DE GAULLE : « LA GUERRE, SI ELLE DEVAIT ÉCLATER… »

Hervé Alphand relate une conversation avec le général de Gaulle, le 31 mars 1966

« En vérité, me dit-il, l’OTAN, sous sa forme actuelle, était devenue inutile. Car, s’il y a agression, de deux choses l’une : ou bien en appliquant la stratégie américaine, la guerre est localisée à Europe qui sera rapidement submergée sinon détruite ; ou bien la méthode des représailles massives est retenue et alors l’Amérique et la Russie emploient leurs armes atomiques stratégiques, les armes américaines échappant au contrôle de l’OTAN. Dans les deux hypothèses, cette énorme mécanique fort lourde, fort coûteuse, ne sert à rien. Il vaut mieux le dire maintenant, sinon nous aurons à la subir pour un nombre indéfini d’années ; personne après moi n’osera prendre une telle décision. Cela dit, si la menace russe devait renaître, il est bon que nous maintenions une alliance qui a un caractère de dissuasion. On peut prétendre que nous recommencions 1914 ou 1940 : non, car nous avons des accords pour le temps de guerre, un engagement américain, des liaisons, des transmissions organisées, et, si nos alliés sont d’accord, la possibilité d’un commandement unique, etc.

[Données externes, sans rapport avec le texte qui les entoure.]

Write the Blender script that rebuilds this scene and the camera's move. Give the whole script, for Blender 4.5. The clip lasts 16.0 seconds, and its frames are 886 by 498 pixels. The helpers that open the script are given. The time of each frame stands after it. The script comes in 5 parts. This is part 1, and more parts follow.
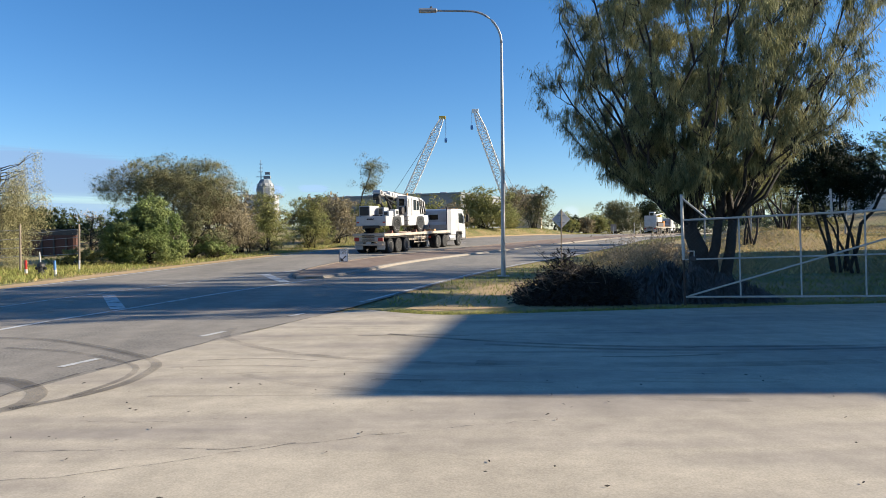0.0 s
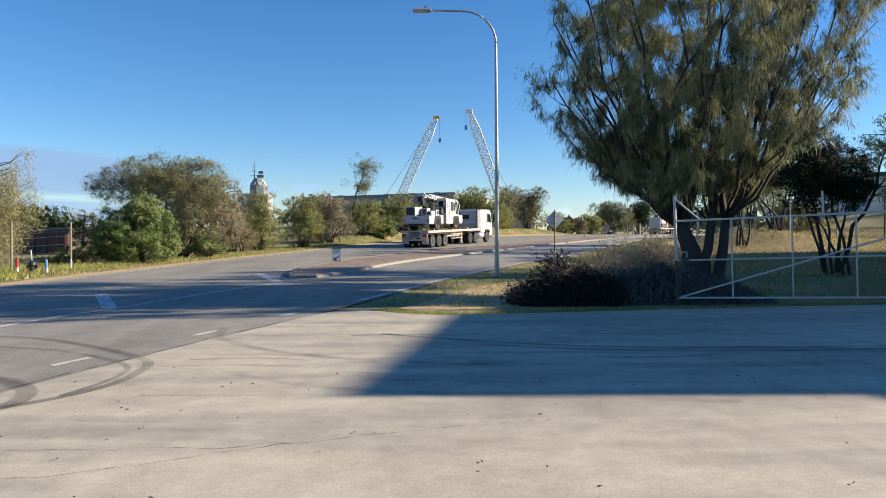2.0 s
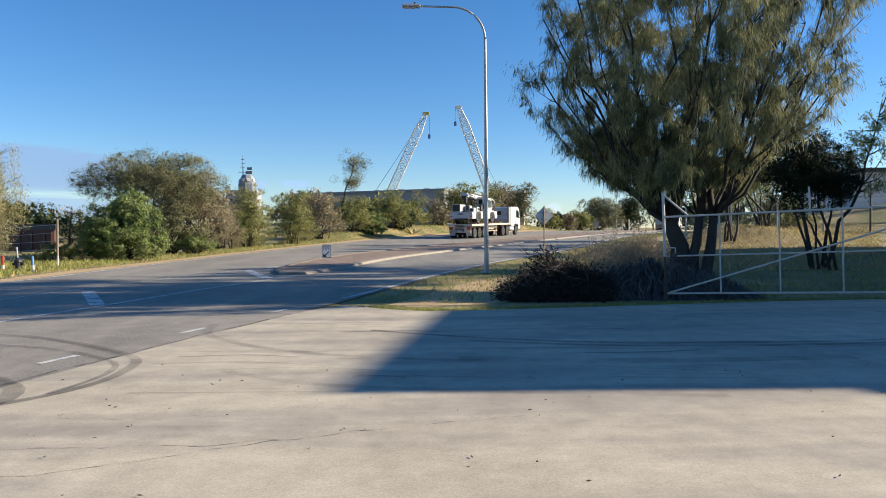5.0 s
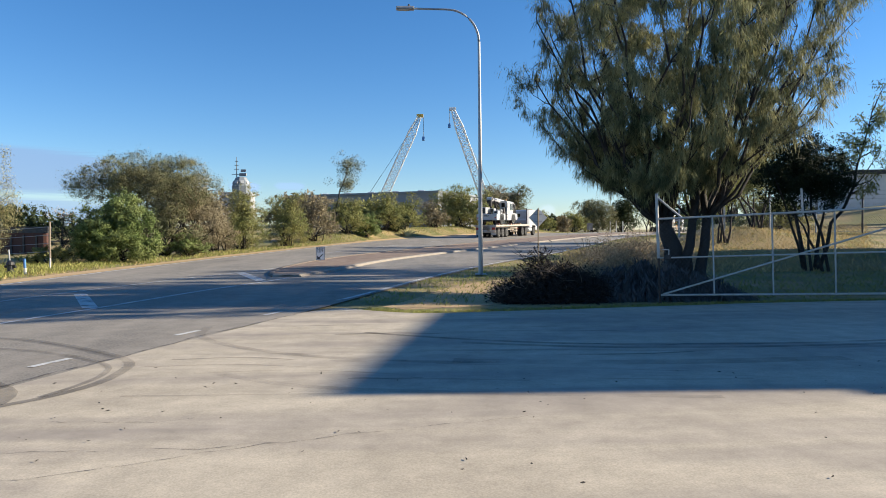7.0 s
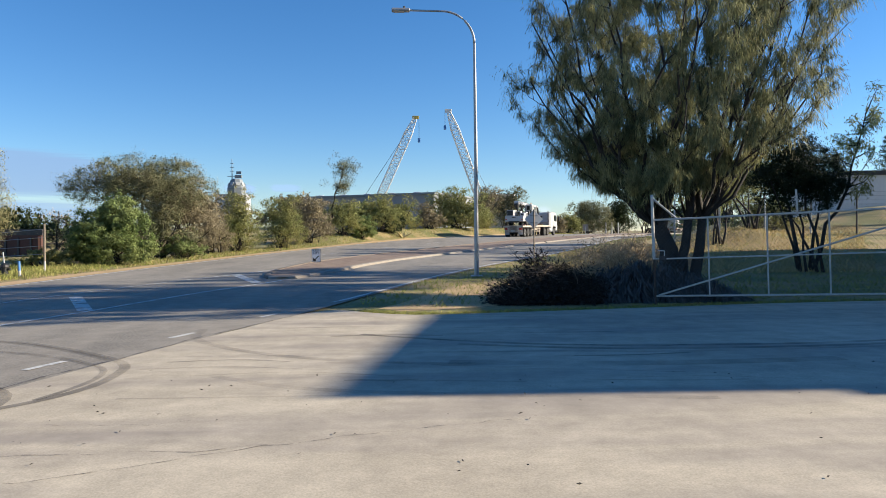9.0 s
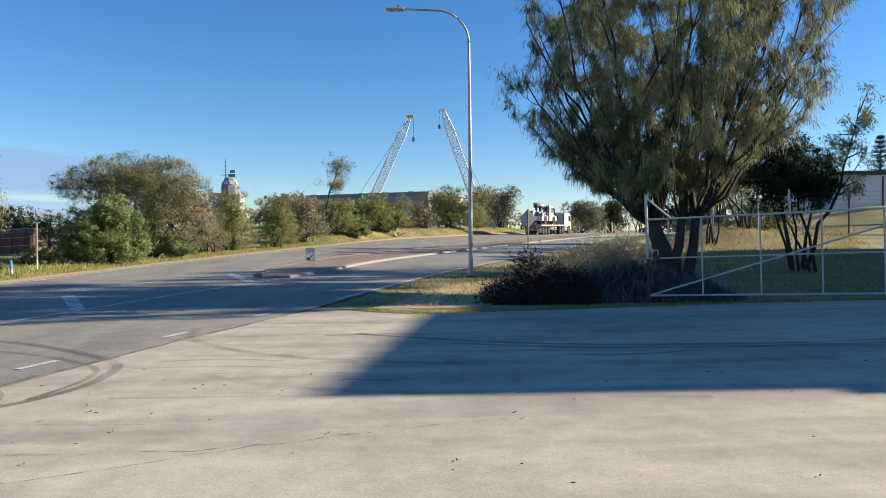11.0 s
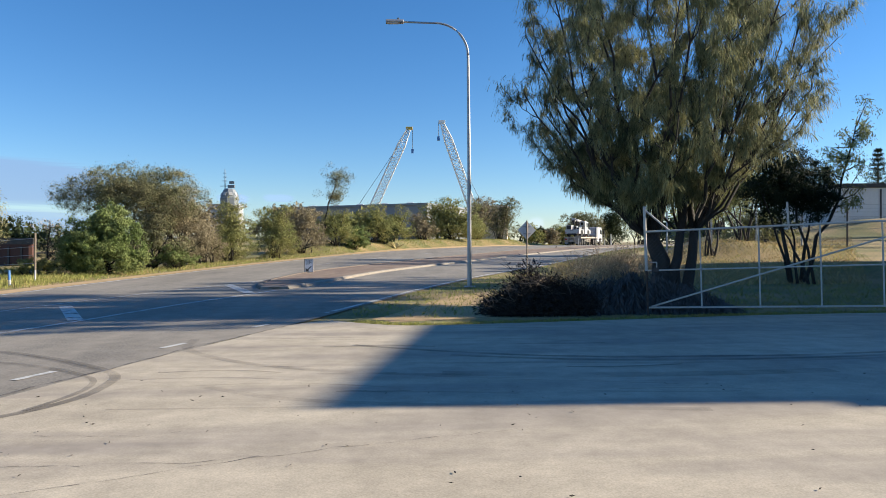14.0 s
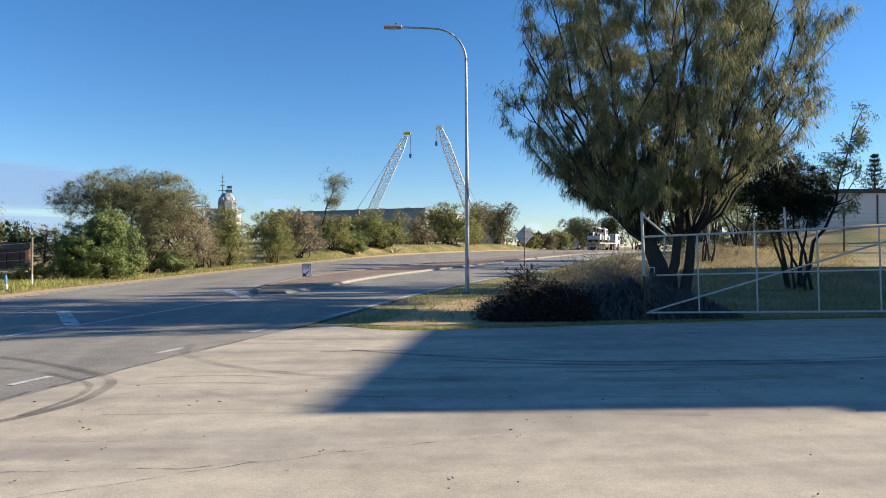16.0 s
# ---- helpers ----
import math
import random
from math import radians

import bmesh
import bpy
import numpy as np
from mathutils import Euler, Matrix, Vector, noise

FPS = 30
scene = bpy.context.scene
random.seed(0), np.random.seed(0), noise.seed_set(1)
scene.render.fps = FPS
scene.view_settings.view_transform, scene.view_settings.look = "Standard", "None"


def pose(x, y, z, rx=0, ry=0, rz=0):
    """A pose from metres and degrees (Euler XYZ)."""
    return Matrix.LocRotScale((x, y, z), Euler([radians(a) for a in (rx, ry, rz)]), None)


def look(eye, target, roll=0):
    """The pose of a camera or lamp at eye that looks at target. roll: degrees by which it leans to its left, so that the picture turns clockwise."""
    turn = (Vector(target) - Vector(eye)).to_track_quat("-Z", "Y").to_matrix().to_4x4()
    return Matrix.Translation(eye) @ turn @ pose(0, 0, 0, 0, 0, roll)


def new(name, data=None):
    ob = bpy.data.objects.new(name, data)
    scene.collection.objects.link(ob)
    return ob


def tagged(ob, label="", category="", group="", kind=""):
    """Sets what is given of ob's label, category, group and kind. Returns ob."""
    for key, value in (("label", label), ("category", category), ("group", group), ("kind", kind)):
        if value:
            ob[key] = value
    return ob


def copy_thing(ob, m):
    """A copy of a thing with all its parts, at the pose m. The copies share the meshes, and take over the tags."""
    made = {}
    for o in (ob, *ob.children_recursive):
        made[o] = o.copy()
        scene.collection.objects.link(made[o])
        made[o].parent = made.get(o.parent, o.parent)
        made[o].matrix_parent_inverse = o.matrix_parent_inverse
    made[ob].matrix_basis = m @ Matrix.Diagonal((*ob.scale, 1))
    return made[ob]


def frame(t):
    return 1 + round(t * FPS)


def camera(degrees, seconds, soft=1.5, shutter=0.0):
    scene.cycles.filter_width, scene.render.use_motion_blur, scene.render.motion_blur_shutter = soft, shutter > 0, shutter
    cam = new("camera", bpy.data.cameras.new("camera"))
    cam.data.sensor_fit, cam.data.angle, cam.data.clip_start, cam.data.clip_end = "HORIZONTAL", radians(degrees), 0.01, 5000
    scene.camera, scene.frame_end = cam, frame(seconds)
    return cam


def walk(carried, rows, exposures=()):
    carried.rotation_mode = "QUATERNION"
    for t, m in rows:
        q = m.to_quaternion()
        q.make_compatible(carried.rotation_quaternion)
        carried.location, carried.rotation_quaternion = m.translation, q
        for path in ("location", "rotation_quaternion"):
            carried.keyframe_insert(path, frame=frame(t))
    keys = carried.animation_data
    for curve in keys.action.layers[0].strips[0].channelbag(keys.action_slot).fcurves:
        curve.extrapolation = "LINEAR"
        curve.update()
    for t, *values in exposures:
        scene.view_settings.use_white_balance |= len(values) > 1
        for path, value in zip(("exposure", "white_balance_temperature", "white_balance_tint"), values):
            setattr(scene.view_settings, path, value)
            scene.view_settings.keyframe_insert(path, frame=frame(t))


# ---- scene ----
# ---------------------------------------------------------------- camera
cam = camera(65.0, 16.0, soft=0.6)
EYE = (0.0, 0.0, 1.6)
PATH = [
    (0.0, 88.929, 0.400, -0.007), (0.5, 88.798, 0.415, -0.288), (1.0, 88.784, 0.373, -0.593), (1.5, 88.791, 0.253, -0.582),
    (2.0, 88.922, 0.139, -0.533), (2.5, 88.920, 0.025, -0.546), (3.0, 88.809, 0.108, -0.645), (3.5, 88.667, 0.331, -0.861),
    (4.0, 88.589, 0.314, -1.030), (6.5, 88.717, 0.320, -1.803), (7.0, 88.777, 0.307, -1.865), (7.5, 88.857, 0.261, -1.880),
    (8.0, 88.929, 0.339, -1.870), (8.5, 88.914, 0.418, -1.935), (9.0, 88.906, 0.427, -2.205), (11.5, 88.782, 0.351, -2.685),
    (12.0, 88.710, 0.322, -2.648), (12.5, 88.843, 0.229, -2.701), (13.0, 89.144, 0.126, -2.745), (13.5, 89.499, 0.100, -2.751),
    (14.0, 89.787, 0.196, -2.777), (14.5, 89.977, 0.265, -2.762), (15.0, 90.180, 0.249, -2.776), (15.5, 90.251, 0.158, -2.891),
    (16.0, 90.190, 0.134, -2.965)]
walk(cam, [(t, pose(*EYE, a, b, c)) for t, a, b, c in PATH], exposures=[(0, 1.15, 6180, 16), (16, 1.15, 6180, 16)])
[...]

Au surplus, la guerre, si elle devait éclater, ne prendrait pas la forme de 1914 ou 1940, alors que des unités immenses d’hommes et de machines franchissaient les frontières pour s’affronter. La guerre mondiale de demain – à laquelle d’ailleurs il est difficile de croire – sera celle des fusées et des armes atomiques dépendant essentiellement de Washington et de Moscou. »

Hervé Alphand, L’Étonnement d’être, Paris, Fayard, 1977.